Note that in practice SQL is a small subset of the languages accepted by MySQL, PostgreSQL, SQLite, Oracle et al. Each defines it's own custom dialect but the concepts are mostly universal.

At first I would use the 'mysql' command-line utility so you can see exactly what's going on; this comes bundled with the installer. Have a think about how your data would fit into rows and columns, but don't over-analyse too much - it takes practice to start thinking in a relational way.

Create your tables and insert some example data. Now in Python connect to your local instance and try querying for some rows (hint: DictCursor is useful, albeit wasteful if you care about performance).

Now read about database normalization and transactions. You should be well on your way!

You'd recommend MySQL over SQLite? The latter comes "baked in" to Python, so no installation required, and I was planning to go with that as a starter to avoid any problems with installation and configuring.

It would be easy to write a command line for that so I could then experiment. Thoughts?

And any suggestions for guide to SQL syntax and semantics?

Many thanks.

Good point - SQLite is even easier to get started with. I believe its command-line tool comes bundled on most distros as 'sqlite3'.

As for syntax and semantics... it's so simple that anything on Google will do. The interesting part is normalization - again I'm sure there's plenty of free guides.

I'm pretty sure normalization won't be a problem in my context and with my background. My requirement is simple, and the design straight-forward.

Many thanks for your response.

When I say normalization that includes simple cases. For example using foreign keys to separate out your data - pretty common in most schemas.

Good luck!

sqlite is nice because it's so easy to use but it's a pig to optimize and isn't a complete sql (it lacks typing, foreign keys are not enforced, etc etc). despite that i would (do!) use it for projects where you're storing data for one program (configuration, etc).

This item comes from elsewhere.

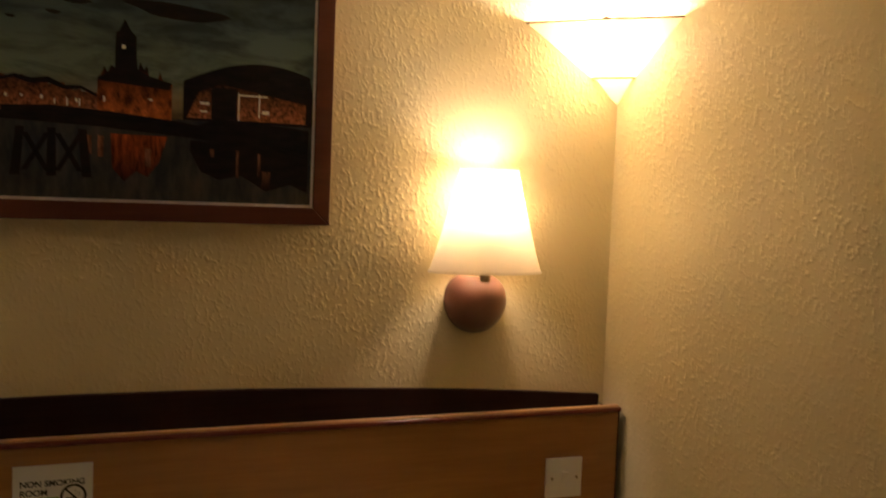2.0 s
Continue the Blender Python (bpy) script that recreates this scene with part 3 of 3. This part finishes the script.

but if the main functionality of your program is storing data then you are better with something a bit more comprehensive. to be honest, i would suggest postgres over mysql, but either will do. not only as these more feature-complete, but they are much easier to optimise.

also, if you are using python, you might consider sqlalchemy. that can be used as an orm, but is really more like a very neat embedding of sql in python. and it will even let you define your database in python. i think it's very cool. but there's also a risk that you might end up confused about what is sqlalchemy, what is python, and what is sql.